We’ve also shifted our focus in terms of the type of opportunities we look for – we place a high premium on current cash-flow, rather than long-term appreciation which is inherently more speculative.
We’ve also begun to offer more preferred equity and debt investments, both of which offer lower potential returns than you can achieve on equity deals but have more downside protection built in. While its easier to find good value in a down market, there is always a good investment to be found and the key is trying to find the best opportunity for the moment you’re in.
This is really part of the value proposition of real estate crowdfunding: through our network of firms who originate deals, we’re able to tap into a diverse array of alternative property types and markets and submarkets that most individual investors don’t have exposure to, providing compelling opportunities throughout market cycles.
What can we expect from EquityMultiple in the next year?

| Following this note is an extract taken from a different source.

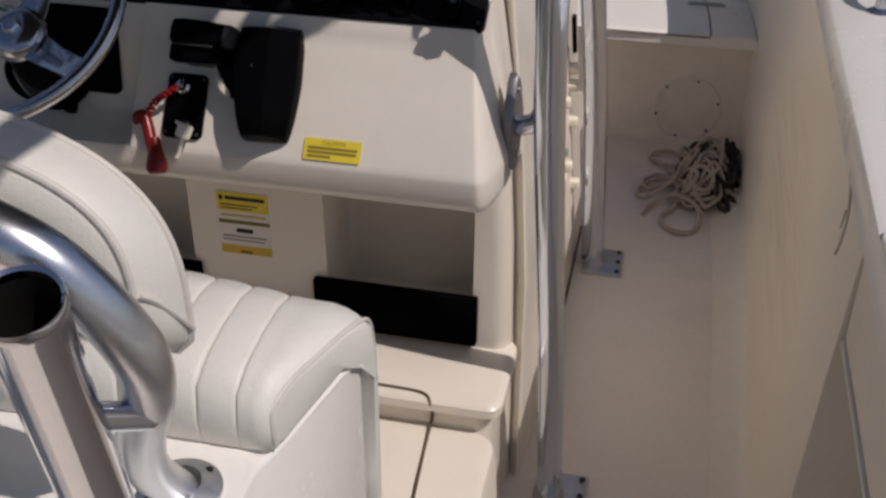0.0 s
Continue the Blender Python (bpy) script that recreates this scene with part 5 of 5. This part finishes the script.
part("leg_screw", bm, INK, top)


def canopy_outline(side, inset, aft, fore):
    """Plan of the top: sides that widen a little forward, a rounded aft end."""
    half = [(0.0, aft), (0.30, aft + 0.01), (0.56 - inset * 0.5, aft + 0.07), (0.69 - inset, -1.33 + inset * 0.4), (0.749 - inset, -1.17), (side - 0.008, -0.75), (side - 0.002, -0.30), (side + 0.028, -0.04), (side + 0.05, 0.3), (side + 0.05, 0.9), (side + 0.03, fore - 0.22), (side - 0.05, fore - 0.05), (side - 0.25, fore), (0.0, fore + 0.01)]
    return smooth_path([(x, y, 0) for x, y in half] + [(-x, y, 0) for x, y in half[-2:0:-1]], 5, closed=True)


bm = bm_new()
add_loft(bm, [[(p.x, p.y, z) for p in canopy_outline(0.668, 0.105, -1.38, 1.38)] for z in (2.055, 2.061)])
part("canopy", bm, CANVAS, top, "dark canvas canopy laced inside the frame")
bm = bm_new()
add_tube(bm, [Vector((p.x, p.y, 2.058)) for p in canopy_outline(0.736, 0.0, -1.48, 1.50)], 0.0185, 12, closed=True)
part("canopy_frame", bm, ALUM, top)
for y, w in ((-0.8, 0.728), (0.05, 0.768), (0.88, 0.786)):
    bm = bm_new()
    add_tube(bm, [(-w, y, 2.072), (w, y, 2.072)], 0.014, 10)
    part("cross_tube", bm, ALUM, top)
# unseen tube, added only to cast a slanting band of shade on the dash
bm = bm_new()
add_tube(bm, smooth_path([(0.62, -0.405, 2.09), (0.80, -0.325, 2.09), (0.87, -0.288, 2.09), (0.96, -0.245, 2.09)], 4), 0.021, 12)
part("outrigger_base", bm, ALUM, top, "unseen short tube added beside the top frame to shade the dash")

# whistle on a cord by the leg
wh = thing("whistle", (0.525, -0.12, 1.25), "orange plastic safety whistle hanging on a thin cord", "whistle")
mwh = frame_on((0.525, -0.125, 1.282), (1, 0.25, 0.06), (0.25, -1, 0)) @ Matrix.Diagonal((0.68, 1.0, 0.93, 1))
bm = bm_new()
add_loft(bm, [[(x, y, z) for x, y in round_rect(-0.019, 0.019, -0.006, 0.022, 0.012, 5)] for z in (-0.008, 0.008)], m=mwh)
add_box(bm, -0.016, 0.013, -0.025, -0.004, -0.008, 0.008, 0.003, m=mwh)
part("body", bm, ORANGE, wh)
bm = bm_new()
add_box(bm, -0.007, 0.009, 0.0, 0.007, 0.007, 0.0092, 0.001, m=mwh)
part("slot", bm, INK, wh)
bm = bm_new()
add_box(bm, -0.004, 0.004, 0.020, 0.028, -0.003, 0.003, 0.0015, m=mwh)
part("loop", bm, ORANGE, wh)
bm = bm_new()
add_tube(bm, smooth_path([(0.525, -0.125, 1.308), (0.520, -0.126, 1.33), (0.526, -0.126, 1.36), (0.532, -0.127, 1.40), (0.535, -0.128, 1.44)], 5), 0.0016, 6)
part("cord", bm, GREYBLK, wh)
bm = bm_new()
add_box(bm, 0.524, 0.531, -0.130, -0.122, 1.335, 1.345, 0.002)
part("toggle", bm, BLACK, wh)

# ---------------------------------------------------------------- leaning post
post = thing("leaning_post", (0, -0.85, 0), "white vinyl leaning post seat with pleated cushion on a moulded base", "seat")
BASE = [(-1.10, -0.03), (-1.10, 0.86), (-1.09, 0.885), (-1.06, 0.889), (-0.95, 0.889), (-0.88, 0.887), (-0.85, 0.884), (-0.80, 0.892), (-0.72, 0.910), (-0.700, 0.909), (-0.685, 0.900), (-0.676, 0.882), (-0.674, 0.85), (-0.674, 0.4), (-0.674, -0.03)]


def base_ring(x, inset):
    """The seat base cut across at x, narrower behind the cushion."""
    return [(x * lerp(1.0, 0.872, min(1.0, max(0.0, (-0.70 - y) / 0.15))), y + (inset if y < -0.85 else -inset), z - (inset if z > 0 else 0)) for y, z in BASE]


bm = bm_new()
add_loft(bm, [base_ring(x, d) for x, d in ((-0.42, 0.006), (-0.4175, 0.0015), (-0.412, 0.0), (0.0, 0.0), (0.412, 0.0), (0.4175, 0.0015), (0.42, 0.006))])
part("base", bm, WHITE, post, "white moulded seat base")
CUSHION = [(-0.835, 0.884), (-0.845, 0.890), (-0.850, 0.918), (-0.842, 0.945), (-0.81, 0.960), (-0.76, 0.967), (-0.71, 0.966), (-0.675, 0.956), (-0.650, 0.93), (-0.638, 0.885), (-0.634, 0.80), (-0.634, 0.60), (-0.638, 0.58), (-0.650, 0.572), (-0.662, 0.58), (-0.668, 0.70), (-0.671, 0.85), (-0.681, 0.897), (-0.712, 0.914), (-0.79, 0.893)]


def cushion_section(x, dip, shrink):
    """The cushion cut across at x: a flat top that rolls over the front and hangs down; dip sinks the outside at a seam."""
    ring = []
    for k, (y, z) in enumerate(CUSHION):
        out = Vector((0, 0)) if k > 12 or k < 1 else Vector((y + 0.76, z - 0.80)).normalized()
        p = Vector((y, z)) - out * dip
        c = Vector((-0.76 if z > 0.88 else -0.652, 0.925 if y < -0.70 else min(z, 0.925)))
        p = p + (c - p).normalized() * min(shrink, (c - p).length * 0.8)
        if p.y > 0.90:
            p.y += 0.038 * (1 - (abs(x) / 0.43) ** 2) * min(1.0, (p.y - 0.90) / 0.04)
        e = abs(x) - 0.338
        wide = x if e < 0 else math.copysign(0.338 + e * lerp(1.0, 0.42, min(1.0, max(0.0, (-0.69 - p.x) / 0.14))), x)
        ring.append((wide, p.x, p.y))
    return ring


LAST, GAP = 0.338, 0.0436
stops = [0.0]
s = LAST
while s > 0.01:
    stops += [s - d for d in (-0.0218, -0.012, -0.005, -0.0022, -0.0010, 0.0, 0.0010, 0.0022, 0.005, 0.012)]
    s -= GAP
stops += [0.372, 0.39, 0.405, 0.416, 0.424, 0.4285, 0.430]
half_x = sorted({round(abs(v), 5) for v in stops if v > -0.001})
bm = bm_new()
secs = []
for x in [-v for v in half_x[:0:-1]] + half_x:
    a = abs(x)
    near = abs((LAST - a) - round((LAST - a) / GAP) * GAP) if a < LAST + 0.5 * GAP else 1.0
    puff = min(1.0, near / (0.5 * GAP))
    dip = 0.0020 * (1 - puff) ** 2.4 + 0.0028 * max(0.0, 1 - near / 0.0018)
    dip -= 0.003 * max(0.0, 1 - abs(a - 0.39) / 0.03)
    e = max(0.0, (a - 0.402) / 0.028)
    secs.append(cushion_section(x, dip, 0.016 * (1 - math.sqrt(max(0.0, 1 - e * e)))))
add_loft(bm, secs)
part("cushion", bm, VINYL, post, "pleated white vinyl seat cushion", 75)
for s in (-1, 1):
    bm = bm_new()
    add_tube(bm, smooth_path([(s * (w - 0.001), y, z) for w, y, z in cushion_section(0.4275, 0, 0.0075)[1:12]], 4), 0.0026, 8)
    part("piping", bm, PIPING, post)


def back_ring(inset, y):
    """Arched outline of the backrest; its lower edge drops towards the front."""
    f = (y + 1.03) / 0.075
    low, wide = lerp(1.163, 1.100, f), lerp(0.353, 0.371, f)
    mid = low + 0.032
    pts = []
    for k in range(41):
        a = math.pi * k / 40
        c, s2 = math.cos(a), math.sin(a)
        pts.append(((wide - inset) * (abs(c) ** 0.63) * (1 if c > 0 else -1), y, mid + (1.334 - mid - inset) * (s2 ** 0.63)))
    pts += [(-wide + inset + 0.002, y, low + 0.014 + inset * 0.5), (-wide + 0.014 + inset, y, low + inset), (-0.2, y, low + inset), (0.2, y, low + inset), (wide - 0.014 - inset, y, low + inset), (wide - inset - 0.002, y, low + 0.014 + inset * 0.5)]
    return pts


bm = bm_new()
add_loft(bm, [back_ring(0.03, -1.032), back_ring(0.008, -1.029), back_ring(0.0, -1.020), back_ring(-0.002, -0.998), back_ring(0.0, -0.975), back_ring(0.004, -0.962), back_ring(0.014, -0.955), back_ring(0.04, -0.953)])
part("backrest", bm, VINYL, post, "arched white vinyl backrest", 60)
for inset, y in ((0.0015, -1.024), (0.0015, -0.967)):
    bm = bm_new()
    add_tube(bm, [Vector(p) for p in back_ring(inset, y)], 0.0032, 8, closed=True)
    part("back_piping", bm, PIPING, post)
for s in (-1, 1):
    bm = bm_new()
    add_tube(bm, smooth_path([(s * (0.3545 + 0.24 * (y + 1.03)), y, z) for y, z in ((-1.022, 1.205), (-1.005, 1.188), (-0.988, 1.166), (-0.968, 1.138))], 4), 0.0022, 6)
    part("corner_seam", bm, PIPING, post)
    bm = bm_new()
    add_box(bm, min(s * 0.328, s * 0.346), max(s * 0.328, s * 0.346), -1.0345, -1.022, 1.159, 1.171, 0.003)
    part("corner_foot", bm, GREYBLK, post, "dark grey plastic corner foot")
bm = bm_new()
add_plate(bm, -0.295, 0.295, 1.19, 1.288, 0.05, 0.0, 0.006, m=frame_on((0, -1.031, 0), (1, 0, 0), (0, -1, 0)), edge=0.003, n=8)
part("back_panel", bm, SHELLGREY, post, "warm grey moulded back panel")
bm = bm_new()
half = [(0.0, -1.140, 1.352), (0.20, -1.140, 1.350), (0.298, -1.140, 1.340), (0.366, -1.138, 1.312), (0.406, -1.125, 1.247), (0.398, -1.10, 1.185), (0.36, -1.06, 1.10), (0.325, -1.0, 1.0), (0.302, -0.918, 0.892)]
add_tube(bm, smooth_path([(-x, y, z) for x, y, z in half[:0:-1]] + half, 7), 0.0195, 18)
arch = part("arch_tube", bm, BRUSHED, post, "bent aluminium backrest tube")
for s in (-1, 1):
    bm = bm_new()
    add_lathe(bm, [(0.042, 0.0), (0.042, 0.005), (0.036, 0.009), (0.022, 0.014)], Matrix.Translation((s * 0.302, -0.915, 0.888)), 26)
    fl = part("tube_flange", bm, DULLALUM, post, "round metal tube flange")
    for k in range(4):
        a = radians(90 * k + 50)
        bm = bm_new()
        add_lathe(bm, [(0.0045, 0.007), (0.0045, 0.011), (0.0, 0.012)], Matrix.Translation((s * 0.302 + 0.032 * math.cos(a), -0.915 + 0.032 * math.sin(a), 0.888)), 8)
        part("screw", bm, INK, fl)
    bm = bm_new()
    add_box(bm, s * 0.188 - 0.019, s * 0.188 + 0.019, -1.122, -1.024, 1.306, 1.330, 0.008, 3)
    part("bumper_block", bm, PAPER, post, "white plastic bumper block")
bm = bm_new()
add_lathe(bm, [(0.008, 0.0), (0.008, 0.003), (0.0, 0.004)], frame_on((0.225, -1.1585, 1.344), (1, 0, 0), (0, -1, 0.1)), 12)
part("tube_bolt", bm, DULLALUM, arch)

for s in (1, -1):
    rh = thing("rod_tube", (s * 0.35, -1.15, 1.0), "polished aluminium rod holder tube welded to the seat frame", "rod holder", "seat rod holders")
    a, b = Vector((s * 0.342, -1.075, 0.893)), Vector((s * 0.387, -1.198, 1.325))
    d = (b - a).normalized()
    mt = frame_on(b, d.orthogonal(), d)
    L = (b - a).length
    bm = bm_new()
    add_lathe(bm, [(0.0, -L), (0.0245, -L), (0.0245, -0.012), (0.0265, -0.008), (0.0270, -0.002), (0.0258, 0.001), (0.0234, -0.001), (0.0222, -0.008), (0.0222, -0.25), (0.0, -0.25)], mt, 32)
    part("tube", bm, CHROME, rh)
    bm = bm_new()
    add_lathe(bm, [(0.0219, -0.006), (0.0216, -0.22), (0.0, -0.22)], mt, 28)
    part("liner", bm, INK, rh, "black rubber liner")
    bm = bm_new()
    add_tube(bm, [b - d * 0.12, Vector((s * 0.394, -1.10, 1.16))], 0.011, 10)
    part("weld_stub", bm, ALUM, rh)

We’re focused on growing our team substantially and scaling our deal flow. While we remain committed to quality over quantity and maintaining stringent diligence measures, we are seeing huge demand from investors as folks get more familiar and comfortable with this mode of investing. In order to scale quickly and responsibly, adding more experienced people to the team will be key.
A big part of what we offer to investors is diversification, both into real estate and within the real estate portion of their overall portfolio. To that end, we’ll be offering alternative property types and new investing products, with a continued focus on stable cash flow.
We also have some very exciting items on our technology roadmap, including a more robust portfolio page for performance reports, automated reinvestment options and a range of changes that investors won’t see but that will help us better source and underwrite deals and, indirectly, provide a better investor experience.
[Editor: Thank you again to Charles Clinton for taking the time out to be interviewed. I hope this was informative for everyone.]